Wahlheimat am Rhein

Im Themenjahr des "Künstler-Ich" widmet sich das Arp Museum Bahnhof Rolandseck in einer ersten umfassenden Retrospektive dem ungarischen Bildhauer Lajos Barta (1899 – 1986). Die Ausstellung erinnert an den charismatischen Menschen und Künstler sowie seine spannende, durch die Zeit- und Kunstgeschichte des 20. Jahrhunderts tief geprägte Biografie.

Erst spät setzte sich Barta mit der Abstraktion, dem beherrschenden künstlerischen Thema des 20. Jahrhunderts auseinander und schuf 1943 in Budapest seine erste nicht-gegenständliche Zeichnung. Im Jahr darauf konnte er der Verfolgung durch das Nazi-Regime entkommen und überlebte im Untergrund.

Nach 1945 gehörte Barta zu den führenden Künstlern der Avantgarde in der Künstlergruppe "Europäische Schule". Im Stalinismus der ungarischen Volksrepublik ab 1950 wurden ihm als abstraktem Künstler jedoch die Existenzgrundlagen entzogen. Barta geriet in den ideologischen Machtkampf zwischen Ost und West. Mitten im Kalten Krieg ging er 1965 für immer in den Westen und kam durch Vermittlung eines Schweizer Freundes an den Künstlerbahnhof Rolandseck.

Die in der Ausstellung präsentierten rund 40 abstrakten Plastiken und 90 Zeichnungen umfassen im Schwerpunkt die 1940er und 1950er Jahre. Bisher nie öffentlich gezeigte Zeichnungen geben Einblick in die faszinierende Welt der frühen surrealistischen Phase Bartas und dokumentieren sein Œuvre aus der Zeit der inneren Emigration während des Stalinismus.

Nach dem Aufstand 1956 entspannte sich die Lage und es entstanden auch abstrakte Zeichnungen mit humorvoll homoerotischer Konnotation. Die Auswahl an Plastiken konzentriert sich auf Modelle der 1950er und 1960er Jahre, die in Ungarn und in der zweiten Heimat Bartas, im Rheinland, als Monumentalplastiken im öffentlichen Raum realisiert werden konnten.

Nie zuvor wurden diese Bronzen, die noch heute in Budapest, Köln, Bonn und weiteren Rheinstädten stehen, als Werkgruppe zusammengeführt, obwohl sie zu den Meisterwerken Bartas gehören. Bartas Skulpturen sind in bedeutenden Sammlungen wie zum Beispiel im Centre Pompidou und in der Nationalgalerie Ungarns vertreten.

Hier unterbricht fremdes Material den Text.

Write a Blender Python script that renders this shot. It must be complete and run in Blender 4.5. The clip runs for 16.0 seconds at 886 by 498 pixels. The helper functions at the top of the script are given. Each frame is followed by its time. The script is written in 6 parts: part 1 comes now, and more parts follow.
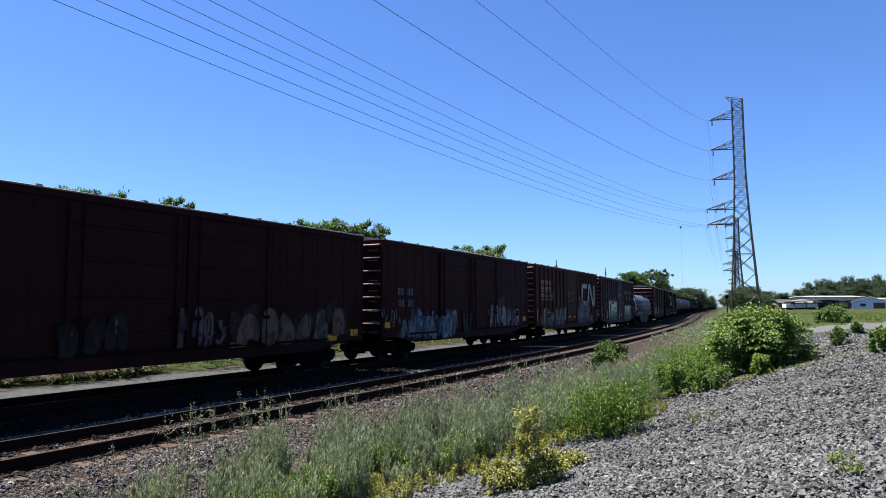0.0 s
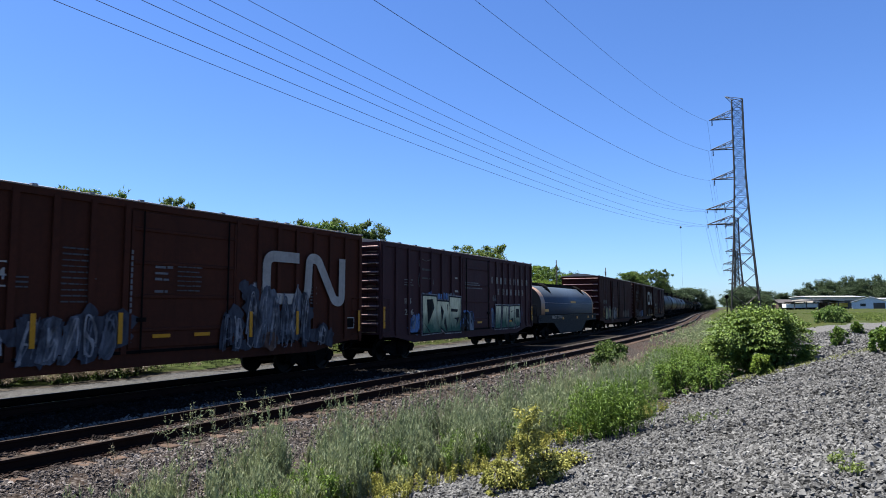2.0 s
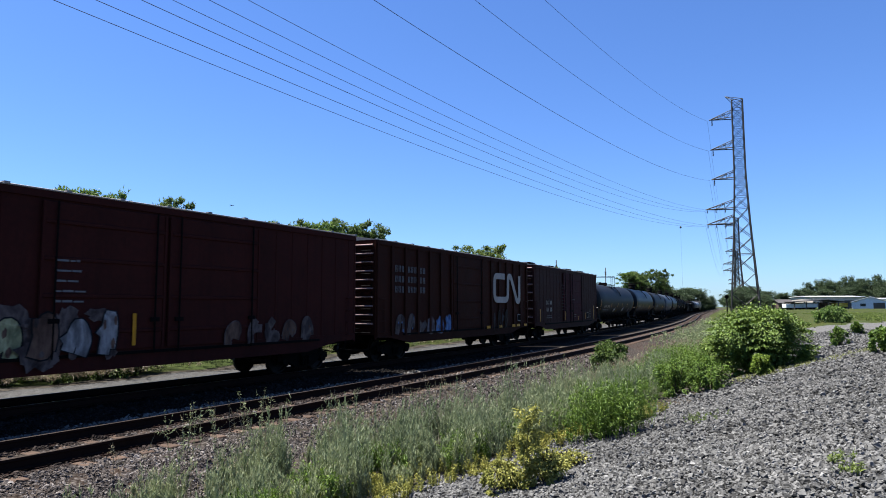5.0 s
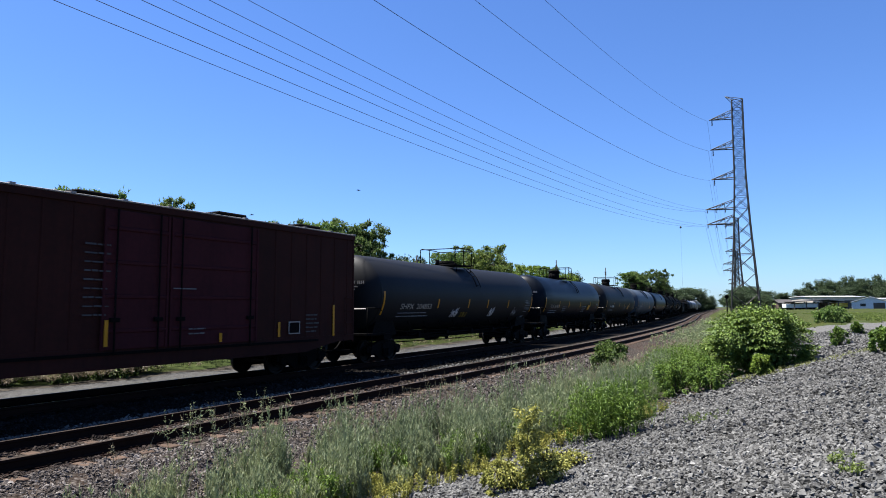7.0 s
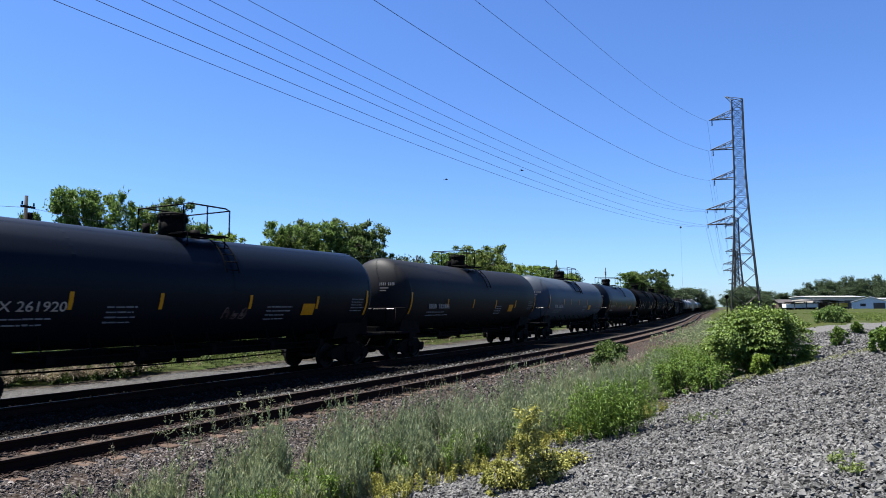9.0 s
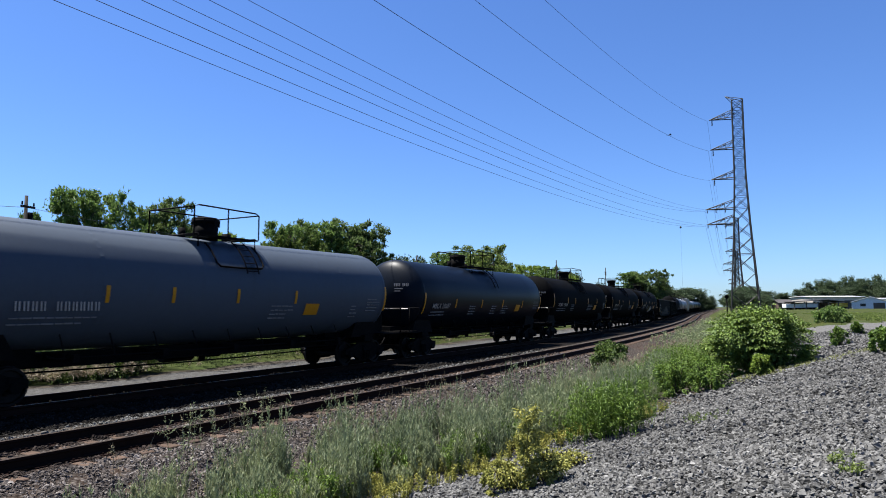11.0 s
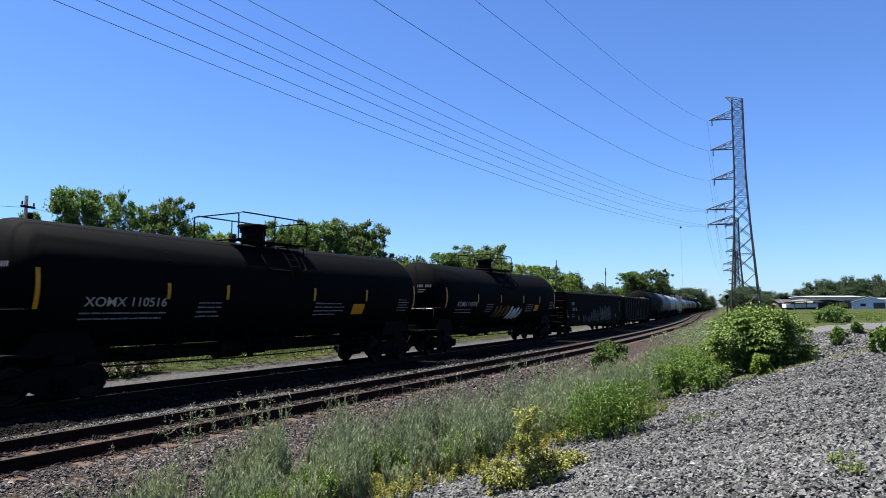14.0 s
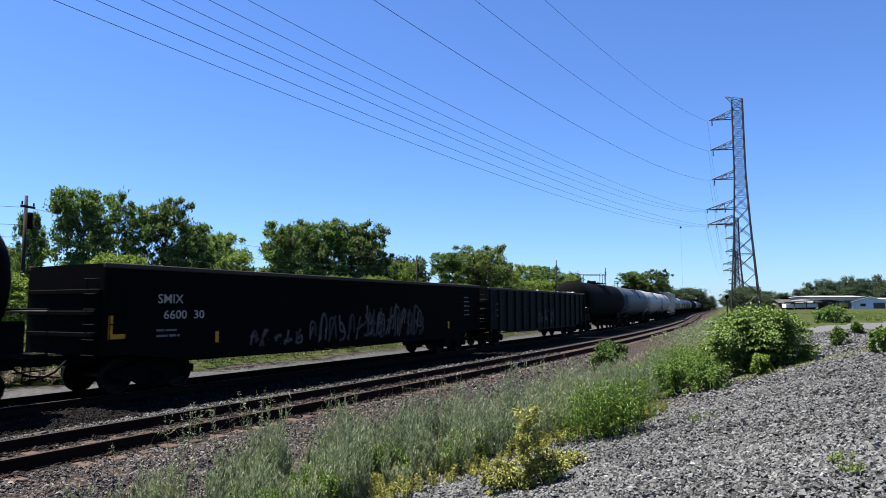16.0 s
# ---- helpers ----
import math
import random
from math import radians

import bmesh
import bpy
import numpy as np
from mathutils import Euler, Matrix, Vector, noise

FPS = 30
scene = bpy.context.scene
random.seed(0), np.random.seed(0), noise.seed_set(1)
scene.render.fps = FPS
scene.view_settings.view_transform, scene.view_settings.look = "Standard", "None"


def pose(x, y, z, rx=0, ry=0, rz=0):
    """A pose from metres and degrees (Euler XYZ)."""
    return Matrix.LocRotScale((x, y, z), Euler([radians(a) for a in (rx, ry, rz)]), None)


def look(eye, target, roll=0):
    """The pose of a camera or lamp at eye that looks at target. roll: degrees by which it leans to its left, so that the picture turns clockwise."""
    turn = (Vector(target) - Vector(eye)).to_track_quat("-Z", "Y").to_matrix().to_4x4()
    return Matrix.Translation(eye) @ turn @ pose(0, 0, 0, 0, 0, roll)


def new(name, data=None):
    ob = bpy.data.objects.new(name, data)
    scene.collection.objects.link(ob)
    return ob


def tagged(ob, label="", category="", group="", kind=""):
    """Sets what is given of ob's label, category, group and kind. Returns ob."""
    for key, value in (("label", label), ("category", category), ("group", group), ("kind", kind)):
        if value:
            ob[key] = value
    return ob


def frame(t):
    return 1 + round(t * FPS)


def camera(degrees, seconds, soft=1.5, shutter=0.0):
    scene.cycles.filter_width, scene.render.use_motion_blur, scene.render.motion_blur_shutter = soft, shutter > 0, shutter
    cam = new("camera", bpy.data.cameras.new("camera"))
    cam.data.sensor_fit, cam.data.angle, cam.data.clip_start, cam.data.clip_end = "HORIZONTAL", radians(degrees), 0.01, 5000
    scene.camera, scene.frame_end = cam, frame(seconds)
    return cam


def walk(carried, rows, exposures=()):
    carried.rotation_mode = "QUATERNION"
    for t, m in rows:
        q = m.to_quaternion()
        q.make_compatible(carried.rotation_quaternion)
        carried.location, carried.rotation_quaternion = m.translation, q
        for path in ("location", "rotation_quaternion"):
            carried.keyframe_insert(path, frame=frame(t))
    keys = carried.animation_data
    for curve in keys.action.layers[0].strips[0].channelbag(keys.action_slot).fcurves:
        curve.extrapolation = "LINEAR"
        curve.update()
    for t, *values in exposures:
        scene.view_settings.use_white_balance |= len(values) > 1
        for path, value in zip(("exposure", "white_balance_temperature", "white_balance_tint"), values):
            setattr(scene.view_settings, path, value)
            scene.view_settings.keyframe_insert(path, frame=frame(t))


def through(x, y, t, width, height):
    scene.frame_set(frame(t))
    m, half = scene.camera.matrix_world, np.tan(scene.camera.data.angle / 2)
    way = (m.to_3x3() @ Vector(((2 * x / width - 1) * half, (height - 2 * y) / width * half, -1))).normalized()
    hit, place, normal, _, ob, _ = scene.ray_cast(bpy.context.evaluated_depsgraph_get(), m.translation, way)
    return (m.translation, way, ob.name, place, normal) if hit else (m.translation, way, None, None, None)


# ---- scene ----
# ================= camera =================
EYE = (0.0, 0.0, 2.07)
AIM, PITCH = 0.5417, 0.0882
cam = camera(67.75, 16.0, soft=0.95, shutter=0.06)
TARGET = (EYE[0] + math.cos(AIM) * math.cos(PITCH), EYE[1] + math.sin(AIM) * math.cos(PITCH), EYE[2] + math.sin(PITCH))
walk(cam, [(0.0, look(EYE, TARGET, -0.17)), (16.0, look(EYE, TARGET, -0.17))],
     exposures=[(0.0, 1.7), (9.2, 1.7), (11.3, 1.57), (12.5, 1.53), (13.5, 1.65), (14.5, 1.7), (16.0, 1.7)])

# ================= light =================
SUN_ELEV, SUN_AZ = radians(66.2), radians(101)     # azimuth counted from +x towards +y
world = bpy.data.worlds.new("sky")
scene.world = world
world.use_nodes = True
wn = world.node_tree
wn.nodes.clear()
sky = wn.nodes.new("ShaderNodeTexSky")
sky.sky_type = "NISHITA"
sky.sun_disc = False
sky.sun_elevation = SUN_ELEV
sky.sun_rotation = radians(90) - SUN_AZ
sky.altitude = 50
sky.air_density, sky.dust_density, sky.ozone_density = 1.0, 0.25, 2.5
bg = wn.nodes.new("ShaderNodeBackground")
bg.inputs["Strength"].default_value = 0.05
wout = wn.nodes.new("ShaderNodeOutputWorld")
tint = wn.nodes.new("ShaderNodeMix")       # the clear deep blue of this day
tint.data_type, tint.blend_type = "RGBA", "MULTIPLY"
tint.inputs[0].default_value = 1.0
tint.inputs[7].default_value = (0.543, 0.767, 1.17, 1)
wn.links.new(sky.outputs[0], tint.inputs[6])
wn.links.new(tint.outputs[2], bg.inputs[0])
wn.links.new(bg.outputs[0], wout.inputs[0])
sun = new("sun", bpy.data.lights.new("sun", "SUN"))
sun.data.energy, sun.data.angle, sun.data.color = 5.0, radians(0.55), (1.0, 0.965, 0.91)
SUN_DIR = Vector((math.cos(SUN_ELEV) * math.cos(SUN_AZ), math.cos(SUN_ELEV) * math.sin(SUN_AZ), math.sin(SUN_ELEV)))
sun.matrix_basis = look(tuple(SUN_DIR * 60), (0, 0, 0))

# ================= the line of the track =================
K0, K1 = 0.0020, 0.1235e-4
S_END = K0 / K1
S_TURN = S_END + 64          # past its bend the line swings back a little
TH_END = K0 * S_TURN - K1 * S_TURN ** 2 / 2
_ss = np.arange(-200.0, 1201.0, 0.5)
_th = np.where(_ss < 0, K0 * _ss, np.where(_ss < S_TURN, K0 * _ss - K1 * _ss ** 2 / 2, TH_END))
_dx, _dy = np.cos(_th) * 0.5, np.sin(_th) * 0.5
_xx = np.concatenate([[0], np.cumsum((_dx[1:] + _dx[:-1]) / 2)])
_yy = np.concatenate([[0], np.cumsum((_dy[1:] + _dy[:-1]) / 2)])
_i0 = int(np.argmin(np.abs(_ss)))
_xx -= _xx[_i0]
_yy -= _yy[_i0]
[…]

Im Rheinland bilden sie, öffentlich zugängig, sein künstlerisches Vermächtnis. Einige dieser Entwürfe entstanden im Bahnhof Rolandseck, wo Barta von 1965 bis 1967 lebte und arbeitete. Eigens für das Rheinufer in Remagen realisierte er die dynamische Großplastik "Liebeskraft". Ein wieder entdecktes Filmfragment vermittelt in der Ausstellung einen lebendigen Eindruck des Künstlers bei der Arbeit.